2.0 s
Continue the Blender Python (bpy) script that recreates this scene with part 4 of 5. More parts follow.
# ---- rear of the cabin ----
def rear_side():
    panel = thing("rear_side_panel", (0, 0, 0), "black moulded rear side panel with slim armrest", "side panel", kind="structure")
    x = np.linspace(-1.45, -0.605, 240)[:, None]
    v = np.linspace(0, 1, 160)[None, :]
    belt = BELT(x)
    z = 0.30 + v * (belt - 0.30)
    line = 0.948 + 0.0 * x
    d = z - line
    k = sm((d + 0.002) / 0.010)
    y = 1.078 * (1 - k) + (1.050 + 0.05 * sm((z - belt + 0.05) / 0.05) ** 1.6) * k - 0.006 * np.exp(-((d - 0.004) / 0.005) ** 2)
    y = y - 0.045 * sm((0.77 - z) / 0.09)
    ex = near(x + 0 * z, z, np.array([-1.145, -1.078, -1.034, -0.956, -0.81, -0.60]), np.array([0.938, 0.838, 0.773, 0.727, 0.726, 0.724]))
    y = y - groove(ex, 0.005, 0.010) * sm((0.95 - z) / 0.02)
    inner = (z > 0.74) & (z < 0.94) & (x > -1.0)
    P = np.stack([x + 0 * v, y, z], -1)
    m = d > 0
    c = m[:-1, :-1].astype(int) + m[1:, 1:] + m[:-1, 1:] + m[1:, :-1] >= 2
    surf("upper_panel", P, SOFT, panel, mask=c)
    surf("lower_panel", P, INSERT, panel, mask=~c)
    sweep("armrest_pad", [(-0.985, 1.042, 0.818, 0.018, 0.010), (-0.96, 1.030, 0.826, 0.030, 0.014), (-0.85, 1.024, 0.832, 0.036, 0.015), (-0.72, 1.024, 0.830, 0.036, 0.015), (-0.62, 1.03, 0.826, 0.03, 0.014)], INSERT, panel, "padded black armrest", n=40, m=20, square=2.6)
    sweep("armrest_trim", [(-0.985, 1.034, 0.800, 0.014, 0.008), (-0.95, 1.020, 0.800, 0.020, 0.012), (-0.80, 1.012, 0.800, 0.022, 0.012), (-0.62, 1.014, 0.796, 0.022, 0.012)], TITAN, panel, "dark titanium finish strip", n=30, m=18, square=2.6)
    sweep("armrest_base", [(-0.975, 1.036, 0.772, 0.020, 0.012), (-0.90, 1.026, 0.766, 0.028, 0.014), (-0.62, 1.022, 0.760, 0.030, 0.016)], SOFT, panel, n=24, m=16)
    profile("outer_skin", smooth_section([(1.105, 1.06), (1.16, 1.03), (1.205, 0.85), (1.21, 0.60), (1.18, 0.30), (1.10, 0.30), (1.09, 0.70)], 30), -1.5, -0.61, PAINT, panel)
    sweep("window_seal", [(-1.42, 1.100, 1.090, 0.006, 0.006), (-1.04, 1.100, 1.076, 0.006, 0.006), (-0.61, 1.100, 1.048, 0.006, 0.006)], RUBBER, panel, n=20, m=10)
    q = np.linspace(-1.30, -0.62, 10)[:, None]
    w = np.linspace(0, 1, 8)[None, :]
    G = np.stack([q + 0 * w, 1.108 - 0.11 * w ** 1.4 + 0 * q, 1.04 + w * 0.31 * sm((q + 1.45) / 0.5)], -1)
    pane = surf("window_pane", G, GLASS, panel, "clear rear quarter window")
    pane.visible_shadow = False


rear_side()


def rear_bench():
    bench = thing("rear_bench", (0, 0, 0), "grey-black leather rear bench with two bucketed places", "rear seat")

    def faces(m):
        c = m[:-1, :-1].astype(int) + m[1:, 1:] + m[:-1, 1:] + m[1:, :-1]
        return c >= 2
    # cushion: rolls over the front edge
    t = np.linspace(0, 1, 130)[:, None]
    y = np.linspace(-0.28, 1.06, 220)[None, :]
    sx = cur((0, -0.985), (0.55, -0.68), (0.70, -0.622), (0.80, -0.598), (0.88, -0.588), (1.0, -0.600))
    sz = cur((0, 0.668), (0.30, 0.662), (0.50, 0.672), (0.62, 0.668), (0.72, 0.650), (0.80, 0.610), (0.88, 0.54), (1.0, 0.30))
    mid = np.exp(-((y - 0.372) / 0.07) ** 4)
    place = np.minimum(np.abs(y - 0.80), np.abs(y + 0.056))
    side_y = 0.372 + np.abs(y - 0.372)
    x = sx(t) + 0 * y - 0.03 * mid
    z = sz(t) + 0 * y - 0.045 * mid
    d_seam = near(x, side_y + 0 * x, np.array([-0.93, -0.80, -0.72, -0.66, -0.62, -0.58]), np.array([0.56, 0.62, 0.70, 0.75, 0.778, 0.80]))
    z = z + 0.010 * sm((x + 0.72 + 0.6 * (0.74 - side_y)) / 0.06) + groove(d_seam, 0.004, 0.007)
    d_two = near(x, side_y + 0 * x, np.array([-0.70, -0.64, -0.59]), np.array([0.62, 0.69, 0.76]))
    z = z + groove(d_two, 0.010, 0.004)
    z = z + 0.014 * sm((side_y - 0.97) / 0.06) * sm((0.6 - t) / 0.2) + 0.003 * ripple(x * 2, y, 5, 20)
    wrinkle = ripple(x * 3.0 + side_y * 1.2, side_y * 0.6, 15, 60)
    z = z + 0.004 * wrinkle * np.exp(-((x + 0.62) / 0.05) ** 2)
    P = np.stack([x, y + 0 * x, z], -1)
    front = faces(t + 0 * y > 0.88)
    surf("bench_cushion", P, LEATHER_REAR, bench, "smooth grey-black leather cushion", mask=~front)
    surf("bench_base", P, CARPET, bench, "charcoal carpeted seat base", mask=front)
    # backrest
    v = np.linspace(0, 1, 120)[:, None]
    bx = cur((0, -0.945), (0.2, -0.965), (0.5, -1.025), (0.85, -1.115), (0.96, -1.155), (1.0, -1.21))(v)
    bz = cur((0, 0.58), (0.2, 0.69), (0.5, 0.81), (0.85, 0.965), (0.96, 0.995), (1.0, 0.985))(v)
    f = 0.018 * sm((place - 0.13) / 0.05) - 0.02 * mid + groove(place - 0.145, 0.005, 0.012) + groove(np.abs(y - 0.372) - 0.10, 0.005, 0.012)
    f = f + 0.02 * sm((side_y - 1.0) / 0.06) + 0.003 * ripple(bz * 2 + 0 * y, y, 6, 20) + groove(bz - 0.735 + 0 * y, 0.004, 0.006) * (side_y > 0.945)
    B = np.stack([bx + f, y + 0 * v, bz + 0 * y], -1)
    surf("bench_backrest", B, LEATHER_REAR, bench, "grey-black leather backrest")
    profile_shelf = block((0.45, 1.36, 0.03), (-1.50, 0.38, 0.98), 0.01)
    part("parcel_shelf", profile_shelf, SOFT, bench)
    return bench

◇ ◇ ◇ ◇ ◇

#### [To do]
Each line of the listing should be copied exactly.

#### [Exercise answer]
2.0 s
Continue the Blender Python (bpy) script that recreates this scene with part 4 of 5. More parts follow.
# ---- rear of the cabin ----
def rear_side():
    panel = thing("rear_side_panel", (0, 0, 0), "black moulded rear side panel with slim armrest", "side panel", kind="structure")
    x = np.linspace(-1.45, -0.605, 240)[:, None]
    v = np.linspace(0, 1, 160)[None, :]
    belt = BELT(x)
    z = 0.30 + v * (belt - 0.30)
    line = 0.948 + 0.0 * x
    d = z - line
    k = sm((d + 0.002) / 0.010)
    y = 1.078 * (1 - k) + (1.050 + 0.05 * sm((z - belt + 0.05) / 0.05) ** 1.6) * k - 0.006 * np.exp(-((d - 0.004) / 0.005) ** 2)
    y = y - 0.045 * sm((0.77 - z) / 0.09)
    ex = near(x + 0 * z, z, np.array([-1.145, -1.078, -1.034, -0.956, -0.81, -0.60]), np.array([0.938, 0.838, 0.773, 0.727, 0.726, 0.724]))
    y = y - groove(ex, 0.005, 0.010) * sm((0.95 - z) / 0.02)
    inner = (z > 0.74) & (z < 0.94) & (x > -1.0)
    P = np.stack([x + 0 * v, y, z], -1)
    m = d > 0
    c = m[:-1, :-1].astype(int) + m[1:, 1:] + m[:-1, 1:] + m[1:, :-1] >= 2
    surf("upper_panel", P, SOFT, panel, mask=c)
    surf("lower_panel", P, INSERT, panel, mask=~c)
    sweep("armrest_pad", [(-0.985, 1.042, 0.818, 0.018, 0.010), (-0.96, 1.030, 0.826, 0.030, 0.014), (-0.85, 1.024, 0.832, 0.036, 0.015), (-0.72, 1.024, 0.830, 0.036, 0.015), (-0.62, 1.03, 0.826, 0.03, 0.014)], INSERT, panel, "padded black armrest", n=40, m=20, square=2.6)
    sweep("armrest_trim", [(-0.985, 1.034, 0.800, 0.014, 0.008), (-0.95, 1.020, 0.800, 0.020, 0.012), (-0.80, 1.012, 0.800, 0.022, 0.012), (-0.62, 1.014, 0.796, 0.022, 0.012)], TITAN, panel, "dark titanium finish strip", n=30, m=18, square=2.6)
    sweep("armrest_base", [(-0.975, 1.036, 0.772, 0.020, 0.012), (-0.90, 1.026, 0.766, 0.028, 0.014), (-0.62, 1.022, 0.760, 0.030, 0.016)], SOFT, panel, n=24, m=16)
    profile("outer_skin", smooth_section([(1.105, 1.06), (1.16, 1.03), (1.205, 0.85), (1.21, 0.60), (1.18, 0.30), (1.10, 0.30), (1.09, 0.70)], 30), -1.5, -0.61, PAINT, panel)
    sweep("window_seal", [(-1.42, 1.100, 1.090, 0.006, 0.006), (-1.04, 1.100, 1.076, 0.006, 0.006), (-0.61, 1.100, 1.048, 0.006, 0.006)], RUBBER, panel, n=20, m=10)
    q = np.linspace(-1.30, -0.62, 10)[:, None]
    w = np.linspace(0, 1, 8)[None, :]
    G = np.stack([q + 0 * w, 1.108 - 0.11 * w ** 1.4 + 0 * q, 1.04 + w * 0.31 * sm((q + 1.45) / 0.5)], -1)
    pane = surf("window_pane", G, GLASS, panel, "clear rear quarter window")
    pane.visible_shadow = False


rear_side()


def rear_bench():
    bench = thing("rear_bench", (0, 0, 0), "grey-black leather rear bench with two bucketed places", "rear seat")

    def faces(m):
        c = m[:-1, :-1].astype(int) + m[1:, 1:] + m[:-1, 1:] + m[1:, :-1]
        return c >= 2
    # cushion: rolls over the front edge
    t = np.linspace(0, 1, 130)[:, None]
    y = np.linspace(-0.28, 1.06, 220)[None, :]
    sx = cur((0, -0.985), (0.55, -0.68), (0.70, -0.622), (0.80, -0.598), (0.88, -0.588), (1.0, -0.600))
    sz = cur((0, 0.668), (0.30, 0.662), (0.50, 0.672), (0.62, 0.668), (0.72, 0.650), (0.80, 0.610), (0.88, 0.54), (1.0, 0.30))
    mid = np.exp(-((y - 0.372) / 0.07) ** 4)
    place = np.minimum(np.abs(y - 0.80), np.abs(y + 0.056))
    side_y = 0.372 + np.abs(y - 0.372)
    x = sx(t) + 0 * y - 0.03 * mid
    z = sz(t) + 0 * y - 0.045 * mid
    d_seam = near(x, side_y + 0 * x, np.array([-0.93, -0.80, -0.72, -0.66, -0.62, -0.58]), np.array([0.56, 0.62, 0.70, 0.75, 0.778, 0.80]))
    z = z + 0.010 * sm((x + 0.72 + 0.6 * (0.74 - side_y)) / 0.06) + groove(d_seam, 0.004, 0.007)
    d_two = near(x, side_y + 0 * x, np.array([-0.70, -0.64, -0.59]), np.array([0.62, 0.69, 0.76]))
    z = z + groove(d_two, 0.010, 0.004)
    z = z + 0.014 * sm((side_y - 0.97) / 0.06) * sm((0.6 - t) / 0.2) + 0.003 * ripple(x * 2, y, 5, 20)
    wrinkle = ripple(x * 3.0 + side_y * 1.2, side_y * 0.6, 15, 60)
    z = z + 0.004 * wrinkle * np.exp(-((x + 0.62) / 0.05) ** 2)
    P = np.stack([x, y + 0 * x, z], -1)
    front = faces(t + 0 * y > 0.88)
    surf("bench_cushion", P, LEATHER_REAR, bench, "smooth grey-black leather cushion", mask=~front)
    surf("bench_base", P, CARPET, bench, "charcoal carpeted seat base", mask=front)
    # backrest
    v = np.linspace(0, 1, 120)[:, None]
    bx = cur((0, -0.945), (0.2, -0.965), (0.5, -1.025), (0.85, -1.115), (0.96, -1.155), (1.0, -1.21))(v)
    bz = cur((0, 0.58), (0.2, 0.69), (0.5, 0.81), (0.85, 0.965), (0.96, 0.995), (1.0, 0.985))(v)
    f = 0.018 * sm((place - 0.13) / 0.05) - 0.02 * mid + groove(place - 0.145, 0.005, 0.012) + groove(np.abs(y - 0.372) - 0.10, 0.005, 0.012)
    f = f + 0.02 * sm((side_y - 1.0) / 0.06) + 0.003 * ripple(bz * 2 + 0 * y, y, 6, 20) + groove(bz - 0.735 + 0 * y, 0.004, 0.006) * (side_y > 0.945)
    B = np.stack([bx + f, y + 0 * v, bz + 0 * y], -1)
    surf("bench_backrest", B, LEATHER_REAR, bench, "grey-black leather backrest")
    profile_shelf = block((0.45, 1.36, 0.03), (-1.50, 0.38, 0.98), 0.01)
    part("parcel_shelf", profile_shelf, SOFT, bench)
    return bench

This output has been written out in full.